I can’t explain the intuition, but looking at an old test of mine with this problem, I ended up doing
integral( 1/u du) where u = tan(x), du=(sec^2(x))
Then the integral of 1/u with respect to u is log(u), so you get log(tan(x)) (which you can reduce or change to your liking using properties of logs and trig identities).
Unfortunately, it’s been a few years since Integral Calc, so I honestly can’t remember WHY I did it this way, and to be embarrassingly honest, I forgot how to do the entire process of assigning du to a value to begin with.
ETA: I most likely used a table for some of the trig stuff, which is probably why I have trouble remembering.
In the end, every integration amounts to “Find something whose derivative (by straightforward, mechanical differentiation rules) is the integrand”. “Learning to integrate” is just learning a bunch of search heuristics on top of that for efficiency.
Still, in this case, let’s see how such a heuristic search might go:
First, rewrite the integrand as 2/sin(2x) dx by the double angle formula, as you’ve noted.
Then, do a “u substitution” (i.e., try supposing that there is a chain rule at the end of the differentiation we’re undoing): let u = 2x, so du = 2 dx. Our integrand is the integral of 1/sin(u) du = csc(u) du.
So if you know how to integrate 1/sin(u) du, you’re golden.
But maybe you don’t… so let’s search around some more.
Here’s the bit of cleverness: rewrite this as sin(u)/sin(u)^2 du = sin(u)/(1 - cos(u)^2) du. Do another chain rule inversion: let v = cos(u), so dv = -sin(u) du. Thus, we are integrating -1/(1 - v^2) dv.
Ok, so long as you know how to integrate -1/(1 - v^2) dv, you are golden
Don’t know how to integrate this? Alright, let’s keep going.

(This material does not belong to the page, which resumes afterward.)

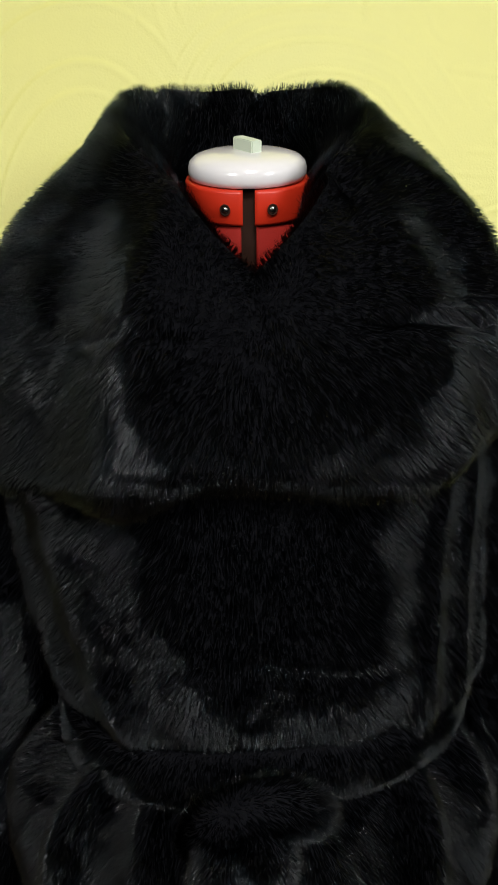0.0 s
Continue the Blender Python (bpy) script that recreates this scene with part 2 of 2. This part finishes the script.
def build_room():
    back = box("wall_north", (-2.0, WALL_Y + 0.004, 0), (2.0, WALL_Y + 0.12, 2.6), WALLPAPER)
    tagged(back, "yellow-green wall behind the dress form", "wall", kind="structure")
    for x0, x1 in ((-0.76, SEAM_X - 0.0001), (SEAM_X + 0.0001, 0.74)):
        nx, nz = int((x1 - x0) / 0.0023), int(2.0 / 0.0023)
        xs, zs = np.linspace(x0, x1, nx), np.linspace(0.10, 2.12, nz)
        X, Z = np.meshgrid(xs, zs, indexing="ij")
        lift = swirl_relief(X, Z) * 0.00085
        edge = np.minimum(np.abs(X - SEAM_X), 0.004) / 0.004
        lift = lift * edge
        lift += 0.0006 * np.sin(X * 7 + 1.5 * np.sin(Z * 4)) * np.sin(Z * 5)
        open_seam = 0.0004 * np.clip((1.25 - Z) / 0.3, 0, 1)
        X = np.where(np.abs(X - SEAM_X) < 0.0002, SEAM_X + np.sign(x0 + x1 - 2 * SEAM_X) * open_seam, X)
        P = np.stack([X, WALL_Y - lift, Z], -1)
        ob = part("wallpaper_strip", sheet("wallpaper_strip", P), WALLPAPER, back, "yellow-green embossed wallpaper with swirling strokes")
    # Unseen floor, ceiling and walls, added; their tones limit bounce on the fur.
    floor = box("floor", (-2.0, -3.2, -0.1), (2.0, WALL_Y + 0.12, 0), UNSEEN_FLOOR)
    tagged(floor, "unseen brown floor under the dress form, toned for bounce light", "floor", kind="structure")
    top = box("ceiling", (-2.0, -3.2, 2.6), (2.0, WALL_Y + 0.12, 2.7), CEILING)
    tagged(top, "unseen grey ceiling, added to close the room", "ceiling", kind="structure")
    for name, lo, hi in (("wall_west", (-2.1, -3.2, 0), (-2.0, WALL_Y + 0.12, 2.6)), ("wall_east", (2.0, -3.2, 0), (2.1, WALL_Y + 0.12, 2.6)),
                         ("wall_south", (-2.1, -3.3, 0), (2.1, -3.2, 2.6))):
        tagged(box(name, lo, hi, UNSEEN_WALL), "unseen dark wall, added to close the room and limit bounce light", "wall", kind="structure")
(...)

Rewrite this as -1/2 * [1/(1 + v) + 1/(1 - v)] dv.
Integrating this gets us -1/2 * [the integral of 1/(1 -v) dv + the integral of 1/(1 + v) dv]. So long as you know how to do the integral of 1/x dx, both of these integrals are easy.
And let’s cut this post short and assume you know that ln(x) is the integral of 1/x dx. So we end up with -1/2 * (ln(1 + v) - ln(1 - v)), where v = cos(u), where u = 2x. [All up to an additive constant, of course]
This isn’t the only nice form in which the answer could be expressed, mind you, but it is one perfectly reasonable one.
I would write it as d(sin x)/(sin x)(cos^2 x) = d(sin x)/(sin x)(1-sin^2x) = dt/t(1-t)(1+t) and write the denominator as a/t + b/(1-t) + c/(1+t) and the integral will come out as a(log t) + b(log(1-t)) + c(log(1+t)) + d, where, of course, t = sin x.